Die Regierung weist im Weiteren darauf hin, dass die Teilrevision der Jagdverordnung zusammen mit den vorgeschlagenen Änderungen zwar in die richtige Richtung gehen, jedoch auf lange Sicht keine wirklich befriedigendes beziehungsweise nachhaltiges Wolfsmanagement erlauben, denn der Abschuss von Wölfen sei immer noch weitgehend fast vollständig an das Auftreten eines grossen Schadens und an das Versagen des Herdenschutzes gebunden.
Gesetzesrevision bleibt wichtiges Anliegen
Eine Gesetzesrevision, wie sie im Jahr 2020 vorgeschlagen wurde (u.a. mit Bestandesregulation) und die den Wolfsbestand auch zur Stärkung des Herdenschutzes gezielt steuern lässt – sowohl in der Anzahl Wölfe wie auch in ihrem Verhalten – bleibe mittelfristig ein sehr wichtiges und für die Akzeptanz des Wolfs in der Bevölkerung sowie die Koexistenz mit dem Wolf unabdingbares Anliegen.

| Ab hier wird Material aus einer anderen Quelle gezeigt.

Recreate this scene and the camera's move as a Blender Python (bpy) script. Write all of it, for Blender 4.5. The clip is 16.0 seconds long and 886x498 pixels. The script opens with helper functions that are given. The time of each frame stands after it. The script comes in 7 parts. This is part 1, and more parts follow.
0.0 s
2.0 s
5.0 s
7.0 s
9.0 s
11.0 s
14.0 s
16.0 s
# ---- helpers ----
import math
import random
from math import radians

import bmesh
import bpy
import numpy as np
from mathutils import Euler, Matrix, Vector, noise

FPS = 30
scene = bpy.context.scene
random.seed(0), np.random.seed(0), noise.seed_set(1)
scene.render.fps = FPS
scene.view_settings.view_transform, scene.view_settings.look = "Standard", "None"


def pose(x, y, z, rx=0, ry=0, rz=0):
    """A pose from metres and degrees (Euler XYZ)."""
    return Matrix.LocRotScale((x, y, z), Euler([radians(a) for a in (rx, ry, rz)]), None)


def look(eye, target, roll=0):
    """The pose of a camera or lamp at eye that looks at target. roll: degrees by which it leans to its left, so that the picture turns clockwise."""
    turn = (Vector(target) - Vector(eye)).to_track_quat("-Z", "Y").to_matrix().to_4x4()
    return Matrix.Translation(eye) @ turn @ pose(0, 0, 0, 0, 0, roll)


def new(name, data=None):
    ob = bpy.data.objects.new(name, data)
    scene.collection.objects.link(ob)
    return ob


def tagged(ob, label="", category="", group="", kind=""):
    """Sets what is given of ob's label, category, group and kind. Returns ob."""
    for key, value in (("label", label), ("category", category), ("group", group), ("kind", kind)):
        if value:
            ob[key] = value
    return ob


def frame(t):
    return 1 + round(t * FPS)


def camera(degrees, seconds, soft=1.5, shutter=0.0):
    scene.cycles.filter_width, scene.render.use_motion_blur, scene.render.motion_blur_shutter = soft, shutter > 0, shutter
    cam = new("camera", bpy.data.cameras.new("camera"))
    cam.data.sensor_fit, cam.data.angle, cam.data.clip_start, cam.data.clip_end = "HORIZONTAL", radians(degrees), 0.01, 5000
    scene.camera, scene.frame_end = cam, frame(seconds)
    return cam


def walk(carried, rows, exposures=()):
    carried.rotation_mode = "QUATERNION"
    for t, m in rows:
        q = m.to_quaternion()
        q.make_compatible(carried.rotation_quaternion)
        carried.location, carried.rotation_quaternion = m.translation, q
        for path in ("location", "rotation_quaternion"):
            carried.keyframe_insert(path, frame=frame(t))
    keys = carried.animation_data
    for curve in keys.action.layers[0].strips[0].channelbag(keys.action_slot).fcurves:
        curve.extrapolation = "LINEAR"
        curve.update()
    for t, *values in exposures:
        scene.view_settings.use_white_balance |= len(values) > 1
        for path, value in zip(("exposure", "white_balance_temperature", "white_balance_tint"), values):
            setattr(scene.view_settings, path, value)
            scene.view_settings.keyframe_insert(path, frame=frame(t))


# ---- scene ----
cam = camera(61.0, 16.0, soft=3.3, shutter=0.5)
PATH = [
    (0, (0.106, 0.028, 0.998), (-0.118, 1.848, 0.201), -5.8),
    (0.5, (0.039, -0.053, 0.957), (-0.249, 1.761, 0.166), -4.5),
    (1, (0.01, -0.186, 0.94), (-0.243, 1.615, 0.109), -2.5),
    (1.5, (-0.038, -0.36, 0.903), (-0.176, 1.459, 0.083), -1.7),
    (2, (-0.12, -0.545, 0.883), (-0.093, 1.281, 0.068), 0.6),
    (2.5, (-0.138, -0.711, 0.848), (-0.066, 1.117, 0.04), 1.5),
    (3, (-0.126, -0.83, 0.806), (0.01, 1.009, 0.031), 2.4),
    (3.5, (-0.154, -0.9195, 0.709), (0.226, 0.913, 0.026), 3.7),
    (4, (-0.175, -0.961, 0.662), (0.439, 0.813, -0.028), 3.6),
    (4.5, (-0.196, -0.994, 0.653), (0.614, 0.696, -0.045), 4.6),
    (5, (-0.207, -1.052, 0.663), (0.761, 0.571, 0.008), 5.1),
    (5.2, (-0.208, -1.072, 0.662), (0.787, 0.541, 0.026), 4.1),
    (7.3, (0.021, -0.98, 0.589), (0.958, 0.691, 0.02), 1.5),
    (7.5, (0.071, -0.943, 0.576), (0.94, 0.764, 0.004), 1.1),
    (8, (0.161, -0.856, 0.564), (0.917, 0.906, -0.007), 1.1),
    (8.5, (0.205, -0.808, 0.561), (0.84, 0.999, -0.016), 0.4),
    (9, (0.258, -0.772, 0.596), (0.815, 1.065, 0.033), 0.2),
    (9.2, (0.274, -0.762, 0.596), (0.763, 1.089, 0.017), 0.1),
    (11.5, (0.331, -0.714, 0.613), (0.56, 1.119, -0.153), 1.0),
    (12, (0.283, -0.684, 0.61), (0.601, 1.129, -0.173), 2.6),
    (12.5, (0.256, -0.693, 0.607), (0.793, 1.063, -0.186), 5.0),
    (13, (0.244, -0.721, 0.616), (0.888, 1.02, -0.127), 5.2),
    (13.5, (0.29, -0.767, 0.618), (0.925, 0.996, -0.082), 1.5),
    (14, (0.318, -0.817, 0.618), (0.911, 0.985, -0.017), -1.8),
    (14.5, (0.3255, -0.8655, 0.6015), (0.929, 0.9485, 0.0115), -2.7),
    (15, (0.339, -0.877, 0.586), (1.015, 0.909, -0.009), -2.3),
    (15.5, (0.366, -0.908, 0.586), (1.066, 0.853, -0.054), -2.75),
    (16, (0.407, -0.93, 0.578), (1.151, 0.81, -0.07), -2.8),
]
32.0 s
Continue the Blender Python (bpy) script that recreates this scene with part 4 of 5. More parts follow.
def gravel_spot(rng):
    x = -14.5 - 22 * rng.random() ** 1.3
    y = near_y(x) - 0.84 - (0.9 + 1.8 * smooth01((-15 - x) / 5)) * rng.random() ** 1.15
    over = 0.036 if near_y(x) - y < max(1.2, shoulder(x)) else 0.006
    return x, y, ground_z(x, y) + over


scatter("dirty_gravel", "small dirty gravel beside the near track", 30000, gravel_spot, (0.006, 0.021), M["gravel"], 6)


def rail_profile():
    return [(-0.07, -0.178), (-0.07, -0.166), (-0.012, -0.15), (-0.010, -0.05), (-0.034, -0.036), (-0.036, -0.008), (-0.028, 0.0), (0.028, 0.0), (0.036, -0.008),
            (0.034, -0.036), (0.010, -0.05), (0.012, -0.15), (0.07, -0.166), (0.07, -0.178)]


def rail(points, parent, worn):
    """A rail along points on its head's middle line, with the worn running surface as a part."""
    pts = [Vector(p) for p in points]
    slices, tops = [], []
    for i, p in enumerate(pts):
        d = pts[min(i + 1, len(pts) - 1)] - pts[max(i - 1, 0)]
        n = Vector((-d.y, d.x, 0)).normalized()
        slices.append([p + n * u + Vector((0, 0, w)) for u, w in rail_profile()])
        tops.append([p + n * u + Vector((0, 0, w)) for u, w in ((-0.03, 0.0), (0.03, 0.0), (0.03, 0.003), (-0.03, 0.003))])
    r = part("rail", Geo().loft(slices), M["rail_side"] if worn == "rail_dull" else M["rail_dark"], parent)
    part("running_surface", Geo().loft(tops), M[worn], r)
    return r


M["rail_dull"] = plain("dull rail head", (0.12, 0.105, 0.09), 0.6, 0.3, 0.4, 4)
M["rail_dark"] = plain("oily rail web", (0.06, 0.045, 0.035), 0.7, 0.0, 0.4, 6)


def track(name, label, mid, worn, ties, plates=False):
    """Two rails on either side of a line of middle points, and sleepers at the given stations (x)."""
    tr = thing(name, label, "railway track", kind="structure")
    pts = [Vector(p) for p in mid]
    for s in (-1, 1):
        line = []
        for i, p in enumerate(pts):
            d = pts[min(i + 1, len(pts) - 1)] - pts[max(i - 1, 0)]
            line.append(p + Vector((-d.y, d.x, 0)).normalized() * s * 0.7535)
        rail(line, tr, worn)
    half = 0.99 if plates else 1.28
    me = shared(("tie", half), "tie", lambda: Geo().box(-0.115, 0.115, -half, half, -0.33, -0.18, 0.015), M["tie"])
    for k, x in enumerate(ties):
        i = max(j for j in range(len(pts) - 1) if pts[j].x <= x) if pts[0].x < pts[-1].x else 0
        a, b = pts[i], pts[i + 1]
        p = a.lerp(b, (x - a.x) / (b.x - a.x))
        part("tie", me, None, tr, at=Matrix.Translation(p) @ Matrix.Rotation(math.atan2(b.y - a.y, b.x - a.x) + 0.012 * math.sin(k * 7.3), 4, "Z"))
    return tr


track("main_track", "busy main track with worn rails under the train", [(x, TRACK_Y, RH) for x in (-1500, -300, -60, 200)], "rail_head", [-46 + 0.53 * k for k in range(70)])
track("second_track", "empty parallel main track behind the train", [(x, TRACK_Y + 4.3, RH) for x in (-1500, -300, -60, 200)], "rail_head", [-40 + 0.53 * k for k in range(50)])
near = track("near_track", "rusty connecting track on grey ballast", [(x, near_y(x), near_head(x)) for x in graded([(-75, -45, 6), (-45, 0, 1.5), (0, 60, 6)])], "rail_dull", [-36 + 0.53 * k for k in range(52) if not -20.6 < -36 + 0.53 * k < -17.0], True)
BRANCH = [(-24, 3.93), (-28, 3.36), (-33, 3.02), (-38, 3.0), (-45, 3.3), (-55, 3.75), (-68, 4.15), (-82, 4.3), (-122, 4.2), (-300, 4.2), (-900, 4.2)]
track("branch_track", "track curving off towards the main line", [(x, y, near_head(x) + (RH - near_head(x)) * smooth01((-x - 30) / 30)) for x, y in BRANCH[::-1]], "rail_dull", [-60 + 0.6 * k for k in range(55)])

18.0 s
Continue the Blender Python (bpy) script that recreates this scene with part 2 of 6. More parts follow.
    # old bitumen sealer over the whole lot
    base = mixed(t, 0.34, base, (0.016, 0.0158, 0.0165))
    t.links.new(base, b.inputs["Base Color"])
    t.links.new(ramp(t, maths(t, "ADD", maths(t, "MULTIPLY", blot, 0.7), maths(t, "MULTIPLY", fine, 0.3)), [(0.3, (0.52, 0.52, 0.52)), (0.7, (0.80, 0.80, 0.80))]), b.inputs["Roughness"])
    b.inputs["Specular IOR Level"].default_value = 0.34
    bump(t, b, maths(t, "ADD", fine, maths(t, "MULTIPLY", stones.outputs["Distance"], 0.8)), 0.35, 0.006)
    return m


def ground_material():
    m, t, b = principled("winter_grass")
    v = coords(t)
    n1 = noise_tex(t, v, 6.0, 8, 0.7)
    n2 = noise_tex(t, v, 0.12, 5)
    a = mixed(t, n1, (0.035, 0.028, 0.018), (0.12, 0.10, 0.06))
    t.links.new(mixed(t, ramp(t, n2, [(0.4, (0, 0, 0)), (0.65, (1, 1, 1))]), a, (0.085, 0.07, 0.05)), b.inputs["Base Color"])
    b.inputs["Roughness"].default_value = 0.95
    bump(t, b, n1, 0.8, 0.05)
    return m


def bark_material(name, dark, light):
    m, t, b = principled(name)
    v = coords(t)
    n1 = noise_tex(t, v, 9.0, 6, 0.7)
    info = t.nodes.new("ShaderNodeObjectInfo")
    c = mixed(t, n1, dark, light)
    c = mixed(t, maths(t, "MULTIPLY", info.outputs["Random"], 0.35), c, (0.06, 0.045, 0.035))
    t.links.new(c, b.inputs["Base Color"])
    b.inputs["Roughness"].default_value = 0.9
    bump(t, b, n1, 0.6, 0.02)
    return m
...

Anfang Woche hatte auch die Regierung des Kantons Glarus einen ähnlichen Vorstoss gemacht, die Revision der eidgenössischen Jagdverordnung entsprechend anzupassen. Gemäss dem Eidg. Departement für Umwelt, Verkehr, Energie und Kommunikation leben derzeit rund 80 Wölfe in acht Rudeln in der Schweiz, vier davon in Graubünden (Stand Ende 2019). Der Wolfsbestand ist in dabei seit 2012 um das Achtfache angewachsen. Wölfe verletzen und töten jährlich trotz Herdenschutzmassnahmen zwischen 300 und 500 Schafe und Ziegen.